I travel to Italy about every 2-3 years to visit my family over there. My wife and I were in Florence just wandering around and taking in the sights when we decided to eat in this restaurant that was actually below street level. It was very rustic and the smells coming out of the kitchen were incredible. I had a gnocchi done in a truffle cream sauce. To this day, probably one of the best meals I’ve ever had.
Is there anywhere you have wanted to travel or a restaurant you have always wanted to dine in that you have not yet? Or somewhere you can not wait to get back to?
I can’t think of a specific restaurant I want to go to that I haven’t, but I’m always excited to get back to any of my favorite food cities and countries- Italy, New Orleans, Vegas, Chicago.
How do you maintain a balance of eating healthy while on the road? Anything you avoid or try to avoid so you can keep fit?
Whenever possible, I try to avoid fast food. Recently, I’ve gotten into packing a cooler of healthy snacks.
Do you ever find yourself cooking with beer or wine?
I use wine pretty often, especially when i’m making Italian dishes. The best part of course being pouring a glass to sip on while making the meal.
For fun, can you give an example of a “typical day” of eating for you, whether you are going out with friends or cooking at home.
Well my typical day is probably pretty boring. I usually have Greek yogurt with some granola and fresh fruit for breakfast. I’ll have some type of fruit for a morning snack. Lunch, I usually have a turkey and cheese sandwich or tuna. For dinner on a typical day, I usually have some type of chicken dish. I try to eat healthy most days.
What’s your go-to drink when out with friends?
If it’s a dinner setting, I love Brunello, although that can be hard to find unless it’s a higher end restaurant. A good Cabernet is always great. I also enjoy craft beer if I’m out to eat. If it’s party time- Jack Daniels!
Now that you have been in Nashville awhile, if you designed your own food tour, which restaurants/bars would be on your list of places to visit?
I really like Rose Pepper in East Nashville. They make a great house margarita. O Sole Mio downtown is owned by people from Calabria so the Italian there is legit. Jack’s barbecue on Broadway is still my favorite barbecue place and a must.
Aside from your passion for food and music, what’s the one thing that really keeps you ticking?
I love sports. I’m an absolute sports junky, especially football.
You have toured heavy and put out some teasers of new songs this year, what can we expect from you coming up this next year?
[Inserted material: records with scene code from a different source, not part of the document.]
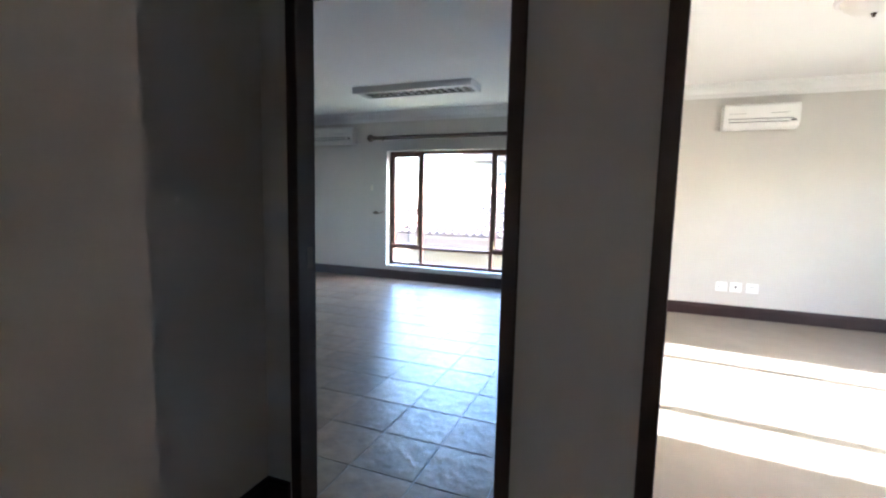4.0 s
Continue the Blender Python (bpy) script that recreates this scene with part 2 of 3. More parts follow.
# slabs
structure("floor", box(boxed(XA - 0.2, XB, YO - 0.2, YW + 0.2, -0.2, -0.0025), -0.47, NX0, YS, YO - 0.2, -0.2, -0.0025)
          ,
          GROUT, "cement grout bed under the floor tiles", "floor")
structure("floor_hall", boxed(XB, NX0, YO - 0.2, 0.09, -0.2, -0.0025), GROUT, "cement grout bed under the hall tiles", "floor")
structure("floor_landing", boxed(NX0, XE, PF1, 0.09, -0.2, -0.0025), GROUT, "landing slab behind the brick pier", "floor")
structure("floor_carpet", boxed(XB - 0.02, XBR + 0.1, 0.09, YB + 0.1, -0.2, 0.004), CARPET, "plain beige fitted carpet", "carpet")
bm = boxed(XA - 0.2, XP - 0.2, YP - 0.2, YW + 0.2, H, 2.95)
box(bm, XP - 0.2, XT + 0.04, YO - 0.2, YW + 0.2, H, 2.95)
box(bm, XT + 0.04, XB + 0.05, 0.05, YW + 0.2, H, 2.95)
box(bm, XB + 0.05, XBR + 0.2, 0.05, YB + 0.2, H, 2.95)
structure("ceiling", bm, CEIL, "flat white painted ceiling", "ceiling")
structure("ceiling_hall", box(boxed(XC - 0.2, XE + 0.2, YS - 0.2, 0.05, HH, 2.95), XT + 0.04, XC - 0.2, YC - 0.1, 0.05, HH, 2.95), CEIL, "white painted hall ceiling", "ceiling")

# cornices and baseboards
CORN = [(0.000, 2.484), (0.014, 2.484), (0.017, 2.503), (0.027, 2.509), (0.028, 2.526), (0.040, 2.538), (0.059, 2.562), (0.083, 2.580),
        (0.093, 2.584), (0.096, 2.600), (0.118, 2.607), (0.122, H + 0.01), (0, H + 0.01)]
COVE = [(0, 2.515), (0.016, 2.515), (0.02, 2.535), (0.028, 2.575), (0.045, 2.620), (0.072, 2.660), (0.105, 2.690), (0.14, 2.710), (0.15, 2.715), (0.155, HH + 0.01), (0, HH + 0.01)]
BASEP = [(-0.002, -0.002), (0.018, -0.002), (0.018, 0.108), (0.013, 0.114), (0.013, 0.125), (0.016, 0.129), (0.009, 0.145), (-0.002, 0.145)]
room_a = [(XR, YD), (XR, YW), (XA, YW), (XA, YP), (XP, YP), (XP, YO), (XT, YO), (XT, YD)]
structure("cornice_main_room", sweep(bmesh.new(), room_a, CORN, True), PLASTER, "white stepped plaster cornice", "cornice")
structure("cornice_carpet_room", sweep(bmesh.new(), [(XBR, YD), (XBR, YB), (XB, YB), (XB, YD)], CORN, True), PLASTER, "white stepped plaster cornice", "cornice")
structure("cornice_corridor", sweep(bmesh.new(), [(XE, YS), (XE, 0), (XN, 0), (XN, YC), (XC, YC), (XC, YS)], COVE, True), PLASTER, "white coved plaster cornice", "cornice")
structure("cornice_pier", sweep(bmesh.new(), [(PX0, PF0), (PX0, PF1), (PX1, PF1), (PX1, PF0)], COVE, True), PLASTER, "white coved plaster cornice", "cornice")


def baseboard(name, pts):
    structure(name, sweep(bmesh.new(), pts, BASEP), BASE, "dark brown moulded timber baseboard", "baseboard")


baseboard("baseboard_window_side", [(LD1 + 0.012, YD), (XR, YD), (XR, YW), (XA, YW), (XA, YP), (D20, YP)])
baseboard("baseboard_pier", [(D21, YP), (XP, YP), (XP, D11)])
baseboard("baseboard_outlets", [(XP, D10), (XP, YO), (XT, YO), (XT, YD), (LD0 - 0.012, YD)])
baseboard("baseboard_landing", [(XE, YS), (XE, 0), (RD1 + 0.012, 0)])
baseboard("baseboard_between_doors", [(RD0 - 0.012, 0), (LD1 + 0.012, 0)])
baseboard("baseboard_corridor", [(LD0 - 0.012, 0), (XN, 0), (XN, YC), (XC, YC), (XC, YS)])
baseboard("baseboard_carpet_room", [(RD1 + 0.2, YD), (XBR, YD), (XBR, YB), (XB, YB), (XB, YD), (RD0 - 0.012, YD)])

# ---------------------------------------------------------------- doors between the spaces
def panelled_leaf(w, h, parent):
    """A timber door leaf from x 0 to w, 40 mm thick round y 0, with two recessed panels; the hinge edge is at x 0."""
    s, th = 0.105, 0.02
    lf = part("leaf", boxed(0, s, -th, th, 0.008, h, 0.003), DARKWOOD, parent, "dark varnished timber door leaf with two panels")
    part("stile", boxed(w - s, w, -th, th, 0.008, h, 0.003), DARKWOOD, lf)
    for a, b in ((0.008, 0.2), (0.86, 1.0), (h - s, h)):
        part("rail", boxed(s + 0.001, w - s - 0.001, -th, th, a, b, 0.003), DARKWOOD, lf)
    for a, b in ((0.2, 0.86), (1.0, h - s)):
        bm = boxed(s + 0.001, w - s - 0.001, -0.008, 0.008, a + 0.001, b - 0.001)
        box(bm, s + 0.05, w - s - 0.05, -0.015, 0.015, a + 0.05, b - 0.05, bevel=0.006)
        part("panel", bm, DARKWOOD, lf)
    for side in (-1, 1):
        bm = boxed(w - 0.075, w - 0.035, side * th - 0.003, side * th + 0.003, 0.93, 1.12, 0.002)
        rod(bm, (w - 0.055, side * th, 1.05), (w - 0.055, side * (th + 0.05), 1.05), 0.009)
        tube(bm, [(w - 0.055, side * (th + 0.045), 1.05), (w - 0.11, side * (th + 0.048), 1.052), (w - 0.165, side * (th + 0.045), 1.046)], 0.008, 8)
        part("door_handle", bm, STEEL, lf, "brushed steel lever handle on a long plate")
    for z in (0.25, h - 0.25):
        part("hinge", rod(bmesh.new(), (-0.004, th, z - 0.05), (-0.004, th, z + 0.05), 0.007), STEEL, lf)
    return lf


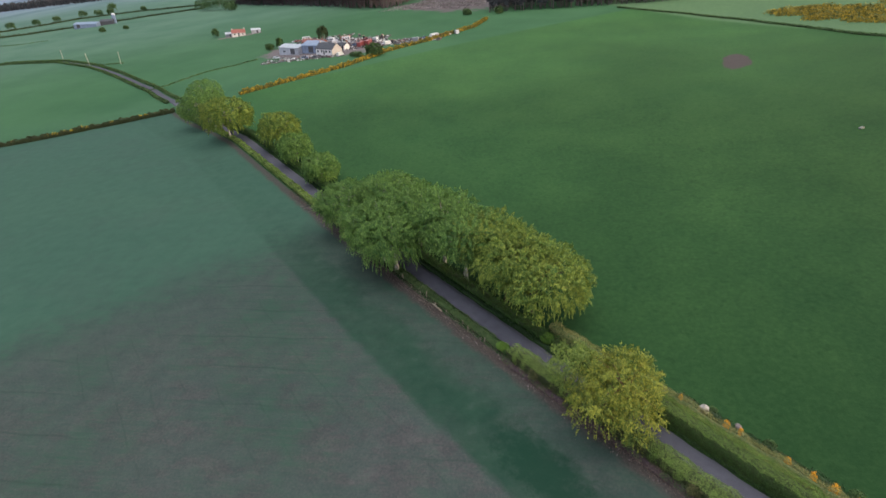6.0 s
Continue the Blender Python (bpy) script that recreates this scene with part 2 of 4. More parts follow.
def tube(bm, pts, radii, sides=8):
    rings = []
    for i, (p, r) in enumerate(zip(pts, radii)):
        d = Vector(pts[min(i + 1, len(pts) - 1)]) - Vector(pts[max(i - 1, 0)])
        q = d.to_track_quat("Z", "Y").to_matrix()
        rings.append([bm.verts.new(Vector(p) + q @ Vector((r * math.cos(2 * math.pi * k / sides), r * math.sin(2 * math.pi * k / sides), 0))) for k in range(sides)])
    for a, b in zip(rings, rings[1:]):
        for k in range(sides):
            bm.faces.new((a[k], a[(k + 1) % sides], b[(k + 1) % sides], b[k]))
    bm.faces.new(rings[-1])
    bm.faces.new(rings[0][::-1])


def box(bm, x0, y0, z0, x1, y1, z1, bev=0.0):
    r = bmesh.ops.create_cube(bm, size=1)
    for v in r["verts"]:
        v.co = Vector((x0 + (v.co.x + 0.5) * (x1 - x0), y0 + (v.co.y + 0.5) * (y1 - y0), z0 + (v.co.z + 0.5) * (z1 - z0)))
    if bev:
        bmesh.ops.bevel(bm, geom=list({e for v in r["verts"] for e in v.link_edges}), offset=bev, segments=1, affect="EDGES")


def boxed(*args):
    bm = bmesh.new()
    box(bm, *args)
    return bm


def tree(place, tall, wide, deep, base, label, material=LEAF_MIXED, bark=BARK, seed=1, count=16000, size=0.12, shift=(0, 0), girth=0.32,
         clumps=150, stems=1, turn=0.0, group="trees along the lane", skirt=0.35, name="broadleaf_tree", lobes=None, sprays=0, spray=0.8, ragged=0.09):
    """A broadleaf tree: trunk and limbs, and a crown of leafy clumps between the heights base and tall, or in the lobes given."""
    rng = np.random.default_rng(seed)
    root = thing(name, place, label, "tree", group, turn)
    mid, half = (base + tall) / 2, (tall - base) / 2
    if lobes is None:
        lobes = ((shift[0], shift[1], mid, wide, deep, half, 1.0),)
    share = np.cumsum([q[6] for q in lobes])
    bm = bmesh.new()
    tips = []
    for s in range(stems):
        off = Vector((0.35 * s * (-1) ** s, 0.2 * s, 0))
        lean = Vector((shift[0] * 0.5 + rng.normal(0, 0.35), shift[1] * 0.5 + rng.normal(0, 0.35), 0))
        top = base + half * 1.2
        pts = [off + lean * (k / 6) ** 1.5 + Vector((rng.normal(0, 0.06), rng.normal(0, 0.06), -0.4 + (top + 0.4) * k / 6)) for k in range(7)]
        tube(bm, pts, [girth * (1.4 if k == 0 else 1 - 0.12 * k) / (stems ** 0.4) for k in range(7)])
        tips.append(pts)
    part("trunk", bm, bark, root, "pale bark" if bark is BARK else "", True)
    # leafy sprays: most end on the crown's skin, some fill its inside, the lowest hang down
    n = sprays or clumps * 3
    pick = np.searchsorted(share, rng.uniform(0, share[-1], n))
    lob = np.array([q[:6] for q in lobes])[pick]
    u, th = rng.uniform(-0.62, 1.0, n), rng.uniform(0, 2 * math.pi, n)
    rad = np.sqrt(np.maximum(0.0, 1 - np.abs(u) ** 2.3)) * np.where(u > 0, 1.0, 1 + 0.10 * u)
    d = np.stack([rad * np.cos(th), rad * np.sin(th), u], -1)
    lump = np.array([1 + 0.15 * noise.noise(Vector(q) * 1.9 + Vector((seed * 3.1, 0, 0))) + ragged * noise.noise(Vector(q) * 4.5 + Vector((0, seed * 1.7, 0))) for q in d])
    skin = rng.uniform(0, 1, n) < 0.72
    r = np.where(skin, rng.uniform(0.86, 1.0, n), rng.uniform(0.45, 0.86, n)) * lump
    root_at = lob[:, :3] + lob[:, 3:] * d * r[:, None]
    go = d * np.array((1.0, 1.0, 0.9)) + rng.normal(0, 0.38, (n, 3))
    low = np.clip(0.45 - u, 0, 1)
    go[:, 2] += 0.15 - 1.3 * low * (0.5 + skirt)
    go /= np.linalg.norm(go, axis=1)[:, None]
    reach = spray * rng.uniform(0.6, 1.75, n) * (1 + 0.8 * skirt * low)
    for k in range(0, n, max(1, n // (16 if count > 10000 else 7))):
        stem = tips[k % stems]
        start = stem[3 + (k // 3) % 4]
        end = Vector(root_at[k]) * 0.92 + start * 0.08
        arch = start.lerp(end, 0.5) + Vector((0, 0, 0.08 * (end - start).length)) + Vector(rng.normal(0, 0.15, 3))
        bl = bmesh.new()
        tube(bl, [start, arch, end], [girth * 0.36, girth * 0.22, girth * 0.06], 5)
        part("limb", bl, bark, root, "", True)
    i = rng.integers(0, n, count)
    s = rng.uniform(0, 1, count)
    pts = root_at[i] + go[i] * (reach[i] * (s - 0.55))[:, None] + rng.normal(0, 1, (count, 3)) * (0.20 * spray * (1.1 - s))[:, None]
    pts[:, 2] -= reach[i] * s * s * (0.12 + 0.5 * low[i])
    floor_at = 0.35 * base + 0.3
    pts[:, 2] = np.where(pts[:, 2] < floor_at, floor_at + rng.uniform(0, 0.9, count), pts[:, 2])
    nrm = d[i] * 0.7 + go[i] * 0.3 + np.array((0, 0, 0.5))
    leaves("crown", pts, nrm, size, material, root, rng, 0.5)
    return root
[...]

I have a brand new EP coming out in early 2017. I’m completely pumped for it because my band and I recorded it “old school” with all of us in a room just playing the songs. I have wanted to make a record like this for years but always got talked out of it. My new producer finally had the guts to try it!
Finally for Battered and Brewed, If you could have a drink with anyone, who would it be and what would you drink?
Honestly, there’s nothing like having a cold beer with my dad or some vino with my grandfather.
ABOUT ANTHONY ORIO:
Known not only for his electrifying performances and ability to connect with the crowds, Anthony has had success as a songwriter with cuts by Grammy award-winning country comedy legend Ray Stevens as well as former RCA recording artist Andy Griggs, and Curb Records newcomer Tim Dugger. Anthony Orio has come a long way since bursting onto the Nashville music scene as an up and coming singer/songwriter featured by ASCAP’s “Hot On The Row Series.” Orio’s self-released sophomore album, Between Home & The Bright Lights was named as one of the “Top 40 Albums of 2012” by Roughstock in addition to landing in the #2 slot of their fan voted “Best Albums of 2012.” He has had the privilege to perform alongside some of the industry greats like Kris Kristofferson, Randy Houser, Lee Brice, Justin Moore, Jamey Johnson, and many more. His unique blend of country mixes the traditional qualities of the genre with progressive contemporary vocals and production, creating a fresh new sound.